私がネットに載せるはじめての家族写真 45年ほど前のもの
彼女の過去たちを整理しなければならない。
彼女の過去たちはいま、彼女の残したモノたちのなかに、あるいは加入や取引といった関係性のなかにその残滓をとどめている。
モノたちに関しては廃棄されるもの、継承さるべきものがあるが、おそらく多くのモノたちが破棄されるであろう。その破棄は、結果として彼女の意に反することもあろうが、いまとなってはゴメンというほかはない。
むしろ、継承さるべきものがしかるべき人たちにしっかりと維持される方に力を注ぎたい。
破棄されそうなこの時期からのジャケットで、ひとつ気になったものがあったのでほとんど戯れに袖を通してみたら、なんと私にピッタシなのだ。即座に、これは私が着ると宣言してゲット、これが私への形見分けになった。
関係性の方は複雑多岐にわたる。彼女自身が仕事をし、収入があったので、それらを蓄えてきた。それらは、セキュリティという名のもとにしっかりガードされていて、その有無を、あるいは残高を確認するだけで並大抵ではない書類を要求される。

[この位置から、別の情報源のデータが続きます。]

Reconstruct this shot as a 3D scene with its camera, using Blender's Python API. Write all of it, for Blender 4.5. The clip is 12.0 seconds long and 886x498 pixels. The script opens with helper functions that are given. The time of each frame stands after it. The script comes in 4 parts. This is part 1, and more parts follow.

それが各機関によってまちまちなのだ。その煩雑さは、すでに済ませた役所関係より遥かに凄まじく、「官僚的」といえる。
彼女が去って幾ばくもしない間に、こんな実務的なことで飛び回りたくはない。しかし、彼女がどんな思いでそれを蓄えたかを思うと、彼女の過去たちを整理し、然るべき継承者(主として子どもたち)に手渡すためには不可欠な作業なのだ。
残されたモノや関係性の残滓には、私からみて不可解なものや理解し難いものもある。しかし、それらが、彼女が「何」ではなく、「誰」であった証なのだと思う。
どんなに合理的に生きていると思っても、さまざまなズレや逸脱、過剰や欠落があるものだ。そしてそれが「誰」の中味を作り出している。
彼女の過去たちを整理する作業は、そうした彼女の「誰」性を再確認することでもある。
こうして彼女の「誰」性は私たちのなかに生き続ける。
寂寞感のなかで、そんなこを思い巡らしている。